Ее поселили в весьма скромной комнатушке, окна которой выходили на скучное серое строение, объяснив, что большего пока Жанна не заслуживает. И против ожидания, д’Этоль не спешил выводить ее из этой комнатушки. Вновь появились учителя.

Манеры.

Речь.

И актерское мастерство.

Жанне неожиданно понравилось перевоплощаться. Она становилась не собой и в чужих личинах чувствовала себя куда как свободнее, нежели в собственном теле.

Греческая одалиска… турчанка… французская пастушка с увитым плющом посохом… она заучивала образы с рвением, которое удостаивалось похвалы. И сам д’Этоль, следивший за Жанной издали, однажды снизошел до того, чтобы сказать:

– Ваше усердие убеждает меня, что я сделал верный выбор.

– Я счастлива услужить вам, – ответила ему Жанна со всем смирением.

Если судьба ее отныне в руках этого человека – в ближайшем рассмотрении он не сделался хоть сколь бы то ни было приятен, – то Жанне надлежит вызвать у него симпатию к своей особе.

– Молодец, – д’Этоль погладил Жанну по щеке.

Спустя неделю состоялась первая прогулка Жанны.

Ее усадили в легкую коляску, вручив зонтик от солнца и велев прикрывать им лицо.

– Король любит загадки, – так пояснил д’Этоль, который лично следил за тем, как Жанну наряжали. – Его следует дразнить. Недоговаривать.

Жанна запомнила.

На этот раз она видела короля издали и не сумела рассмотреть. В пестрой свите сложно было угадать, кто из этих нарядных, уверенных в собственной исключительности людей истинный король.

Охотники пронеслись, не удостоив Жанну взглядом.

И лай собак затих вдали.

Жанна испытала нечто сродни разочарованию. Она ведь так готовилась и… ее не заметили. Просто-напросто не заметили!

– А ты чего хотела? – д’Этоль был привычно груб. – При дворе множество женщин, и каждая мечтает стать его любовницей. Еще одна красавица не привлечет его внимания. Сразу.

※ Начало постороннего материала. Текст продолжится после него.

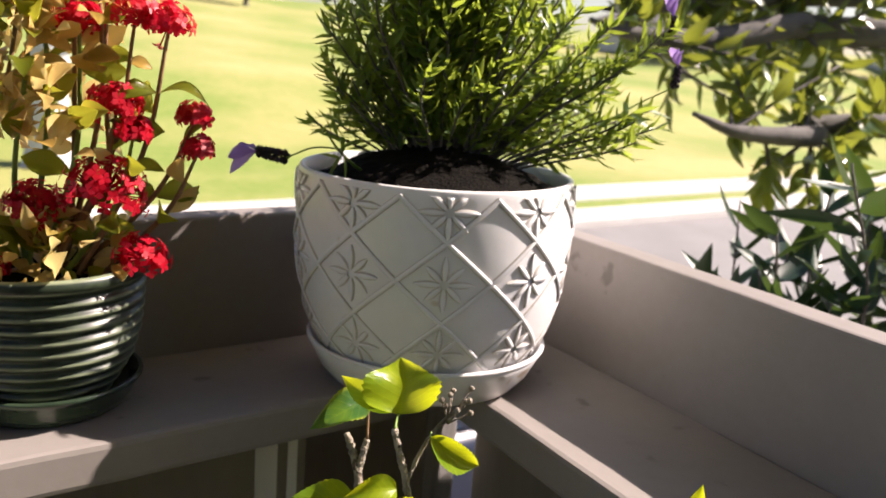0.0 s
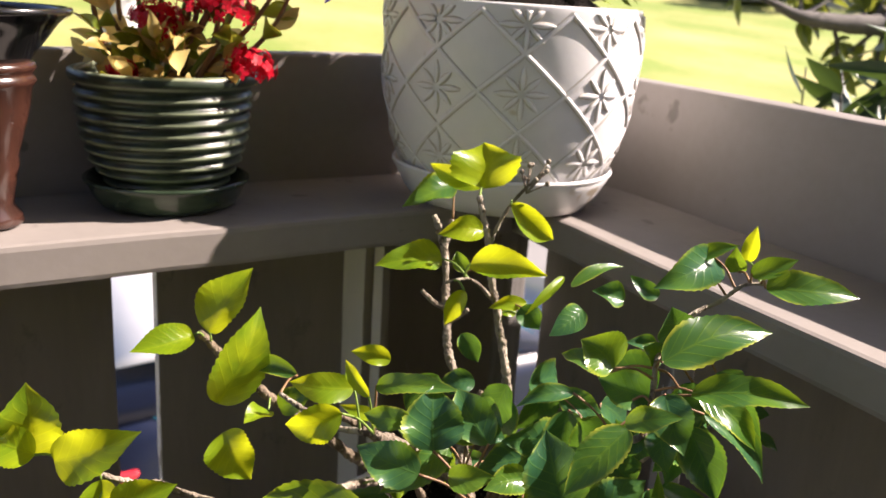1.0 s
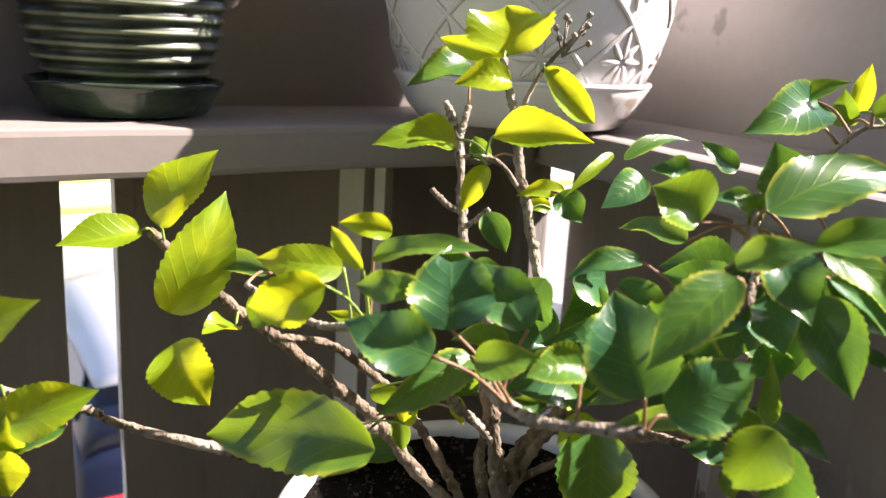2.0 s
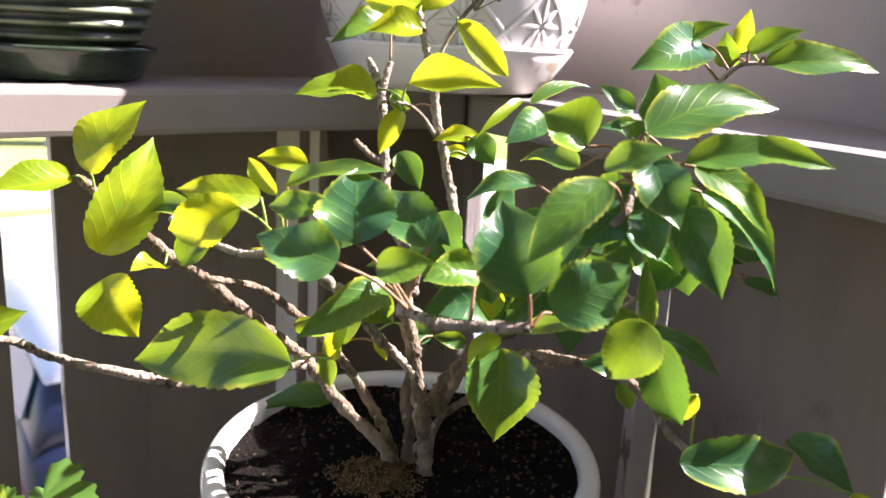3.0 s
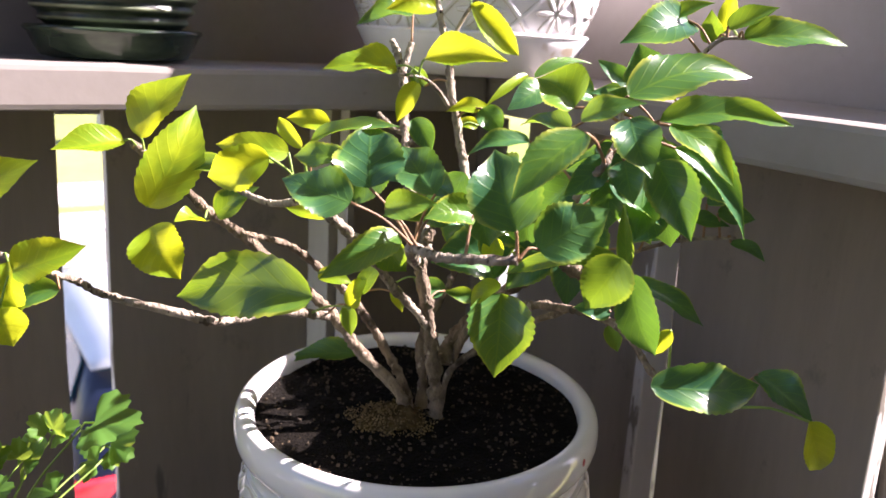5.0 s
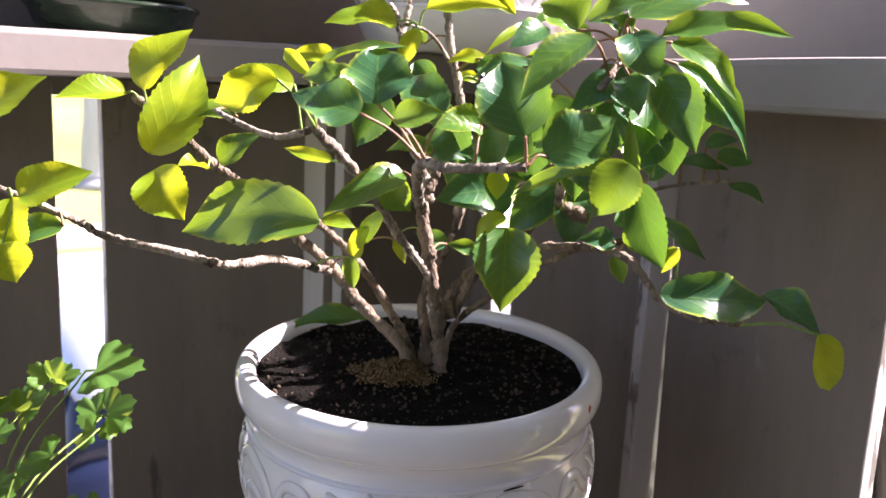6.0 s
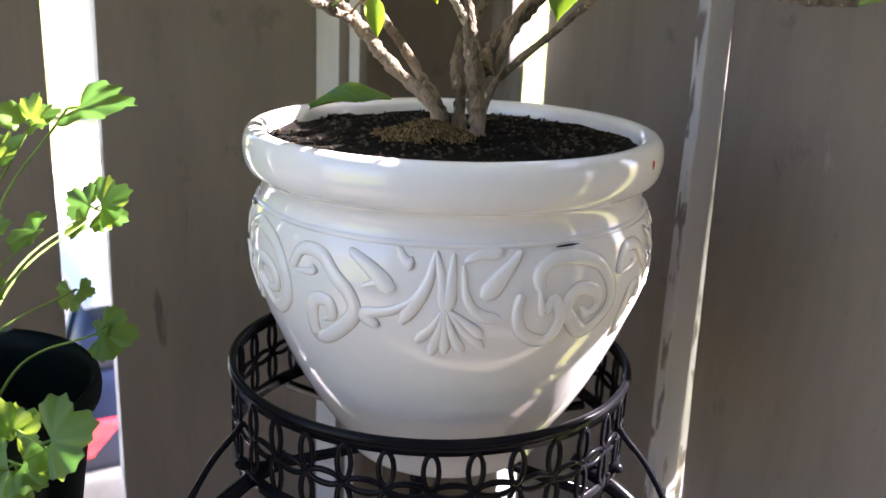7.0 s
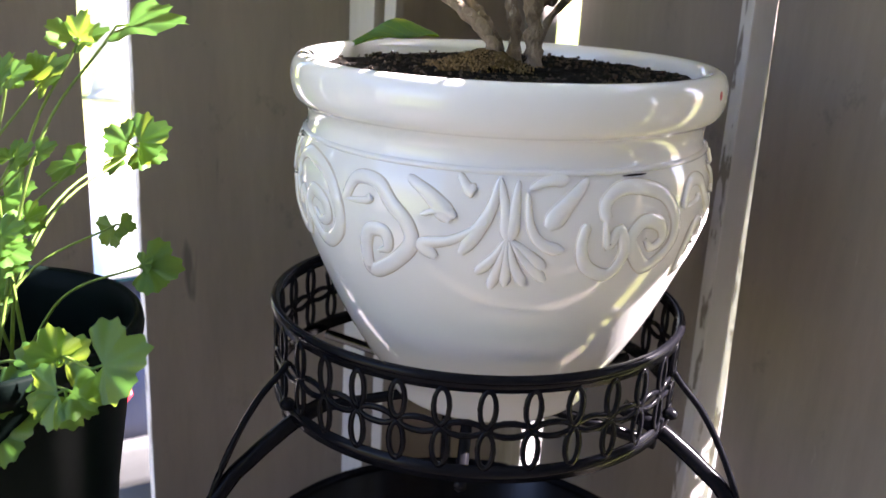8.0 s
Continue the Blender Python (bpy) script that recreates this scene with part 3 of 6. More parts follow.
tagged(part("crumb", bm, CRUMB, hib_pot, smooth=False), kind="stuff")

LAT = (0.040, 0.985)
lat_pot = thing("flower_pot", pose(*LAT, SHELF_Z), "whitewashed ceramic flower pot with a lattice and daisy relief", "flower pot", "flower pots")
LAT_PROFILE = [(0.098, 0.020), (0.118, 0.034), (0.131, 0.054), (0.141, 0.078), (0.150, 0.118), (0.1545, 0.158), (0.1560, 0.198), (0.1550, 0.225), (0.1540, 0.238), (0.1525, 0.2425), (0.149, 0.2430), (0.1465, 0.239), (0.145, 0.222), (0.144, 0.20)]
bm = bmesh.new()
rings = lathe(bm, [tuple(p[:2]) for p in smooth_line([(r, z, 0, 0) for r, z in LAT_PROFILE], 5)], 120)
cap(bm, rings[0], True)
part("bowl", bm, WASH, lat_pot)


def lat_radius(z):
    pr = LAT_PROFILE[:9]
    return float(np.interp(z, [p[1] for p in pr], [p[0] for p in pr]))


def on_lat(a, z, out=0.0):
    r = lat_radius(z) + out
    return (r * math.cos(a), r * math.sin(a), z)


bm = bmesh.new()
soil_disc(bm, 0.146, 0.222, dome=0.048)
part("soil", bm, SOIL, lat_pot, "dark crumbly potting soil")
lat_saucer = thing("pot_saucer", pose(*LAT, SHELF_Z), "whitewashed ceramic saucer under the lattice pot", "saucer", "pot saucers")
bm = bmesh.new()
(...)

И Жанна повторила попытку… снова и снова, благодаря прозорливости д’Этоля, его обширнейшим связям и умениям, она оказывалась на пути королевского кортежа.

Однажды Жанна удостоилась нескольких слов, брошенных вскользь, вежливых, но и это уже давало надежду… если он заговорит снова, то Жанна сумеет найти достойный ответ. Король любит, когда его дразнят?

Но не выносит, когда задевают самолюбие?

О, Жанна постарается его задеть. И тогда Людовик наконец увидит ее… бабочку увидит.

Признаться, сам король не произвел на Жанну особого впечатления. Был ли он красив, как о том твердили? Она сомневалась. Пожалуй, что когда-то и был… но слишком вольную жизнь он вел, что не могло не сказаться на обличье.

Пристрастие к вину и забавам сделало его лицо одутловатым. Рот был чересчур велик, а нос – по-королевски горбат. Нижняя губа выдавалась вперед, придавая лицу надменное выражение. Под подбородком наметились складки. А вот фигура сохраняла прежнюю стать во многом благодаря увлечению Людовика охотой и верховой ездой. Однако каким-то отрешенным взглядом, прежде ей не свойственным, Жанна прозревала, что спустя годы он станет рыхл, неуклюж и некрасив.